Trois décennies d'amour cerné / Le sida n'est pas mort
Scène

Trois décennies d’amour cerné / Le sida n’est pas mort

Finie, la crainte perpétuelle du sida? Pas vraiment, pense le chorégraphe français Thomas Lebrun (directeur du Centre chorégraphique national de Tours). Dans Trois décennies d’amour cerné, il explore l’angoisse du VIH en 3 solos, un duo et autant d’états de corps. Entrevue.

Anthony Cazaux est le premier à fouler la scène de l’Agora de la danse pour le premier solo de ce spectacle en 4 temps. Danseur «tonique», à la «physicalité puissante», il se lance dans un solo qui explore «la notion du risque». «C’est un spectacle qui s’attarde à explorer comment la maladie a transformé les rapports amoureux et sexuels, explique Thomas Lebrun.  Le sida est apparu quand j’avais 7 ans et j’ai donc vécu les débuts de ma vie sexuelle dans une certaine crainte. Le solo d’Anthony, toutefois, montre que le risque de l’amour était tout de même embrassé, parfois même le risque était célébré, dans certains courants homosexuels où les pratiques sexuelles risquées étaient à la mode.»

Suivra un duo sur la peur, exécuté par Raphaël Cottin et Anne-Emmanuelle Deroo : une suite de mouvements vers l’autre qui seront interrompus et hachurés par la crainte. «Plus le spectacle avance, dit Lebrun, et plus il se modèle à l’évolution de la maladie dans la société, montrant ce duo hétéro aux prises avec des difficultés à s’étreindre et à s’abandonner à l’autre. Puis on va vers le doute, dans un solo torturé d’Anne-Sophie Lancelin, où elle explore le sentiment d’incertitude qui arrive après l’acte sexuel, lorsqu’on ne sait pas si on a été contaminé ou non. Je boucle la boucle avec un solo de solitude, qui correspond à la solitude de l’abstinence ou à la solitude du partenaire perdu parce que décimé par la maladie.»

5 danseurs aux corps et aux énergies différentes, pour porter différents regards, différentes perspectives sur le sujet. «On croit aujourd’hui qu’on n’en meurt plus, que la tri-thérapie a tout changé et que le sida ne devrait plus être source d’inquiétude.  Mais c’est faux. Je pense qu’il faut continuer à s’intéresser au sida et qu’il faut décliner le sujet dans toutes ses dimensions.»
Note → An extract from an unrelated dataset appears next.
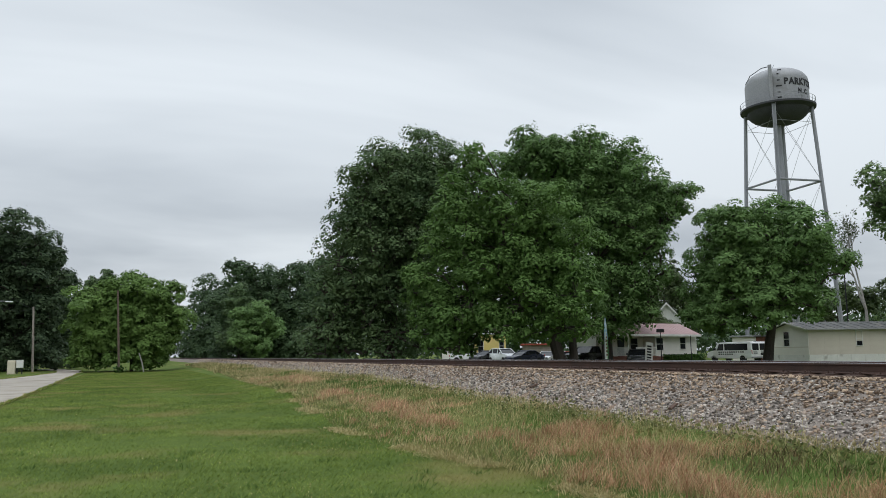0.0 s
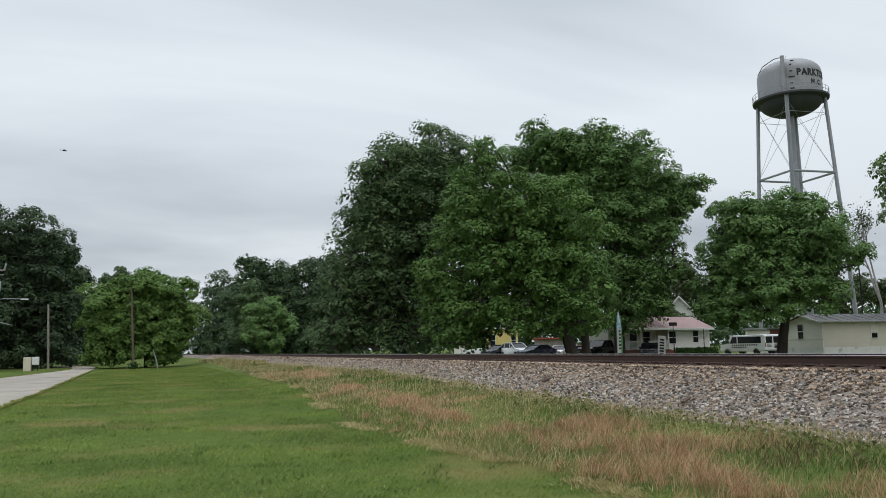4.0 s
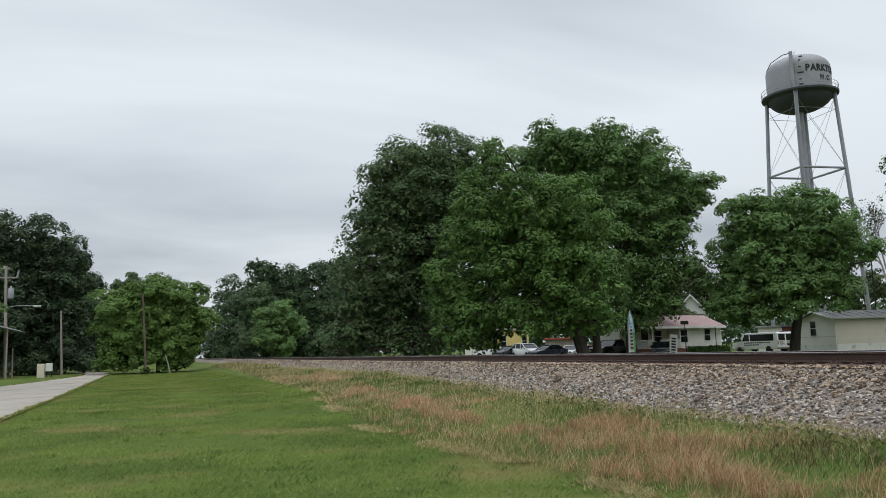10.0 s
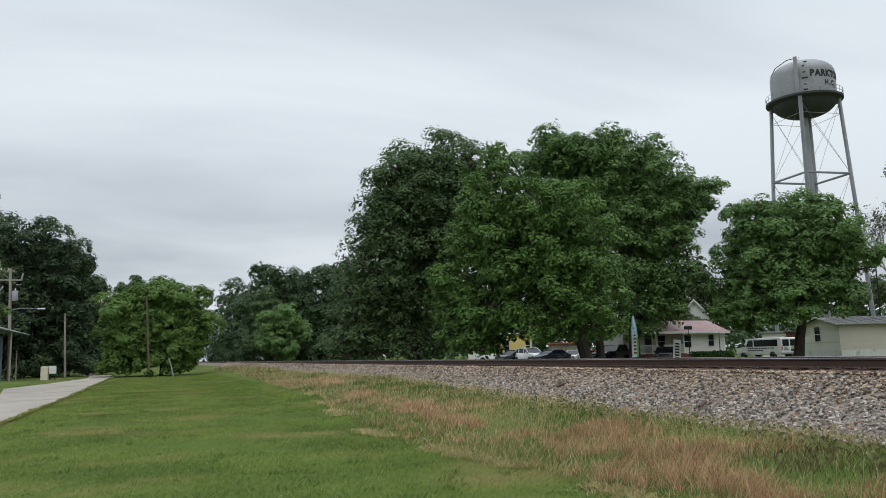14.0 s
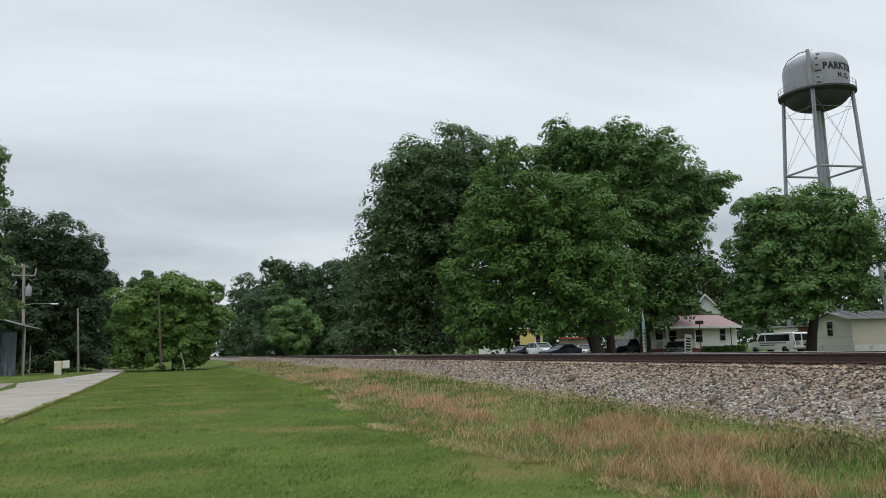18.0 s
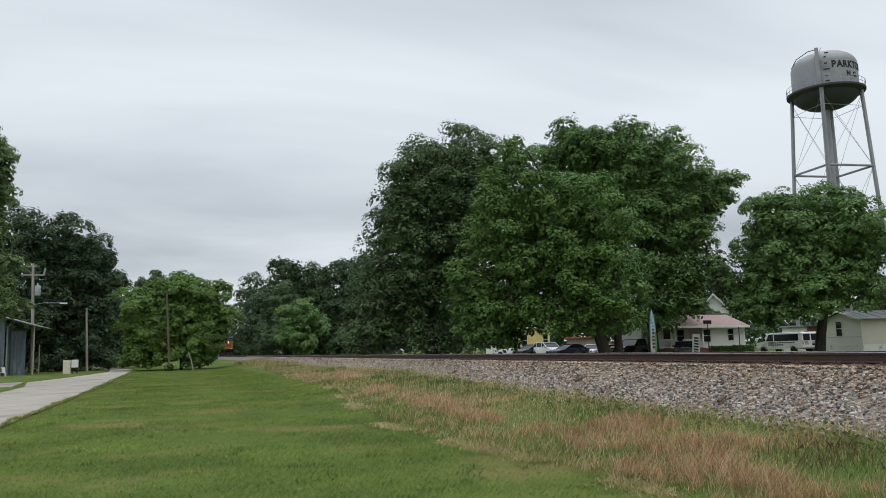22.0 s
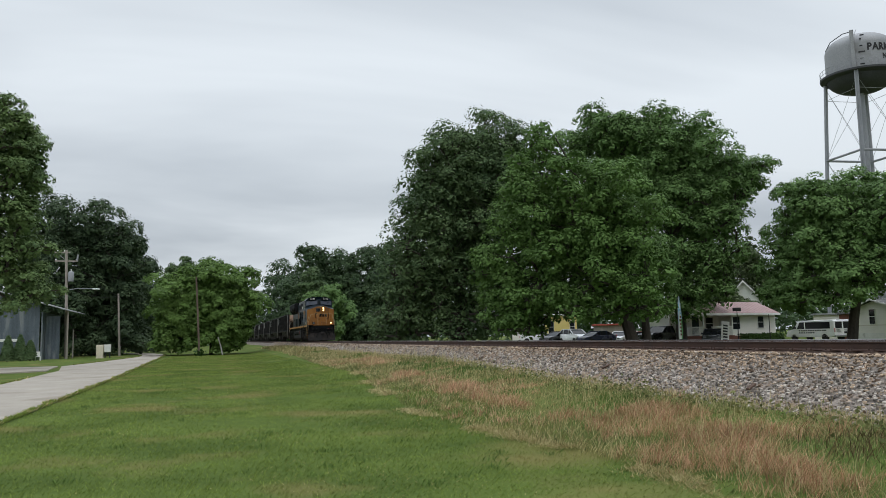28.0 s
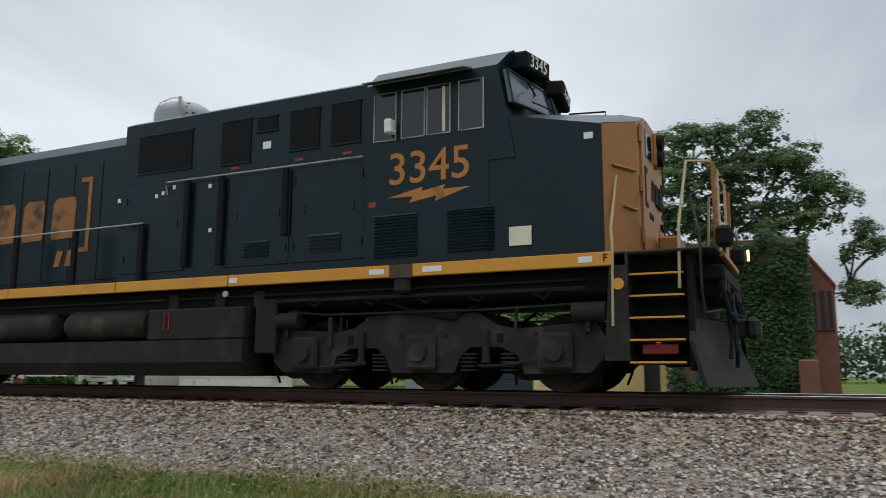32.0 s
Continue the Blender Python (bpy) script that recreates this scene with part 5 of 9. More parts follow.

Dans un spectacle très cadencé, «avec un tempo régulier qui agit comme un accent d’insistance», Thomas Lebrun évoque aussi la maladie à travers une musique pop revisitée, «qui permet de traverser les décennies et mesurer l’évolution de la maladie dans un jeu d’écho avec la culture pop.» «Ce sont des airs connus des années 1980 et 1990, précise-t-il, et qui sont repris par des groupes d’aujourd’hui, ainsi répercutés dans l’ici-maintenant. Par exemple, on entendra A wonderful life repris par Smith and Burrows. Mais aussi des reprises par Anne Clark, Patti Smith, ou même Anthony and the Johnsons qui reprend une chanson de Beyoncé.»

Connu pour écrire une danse «ciselée» et «très écrite», mais aussi «théâtrale», Thomas Lebrun en est à son premier passage sur une scène montréalaise.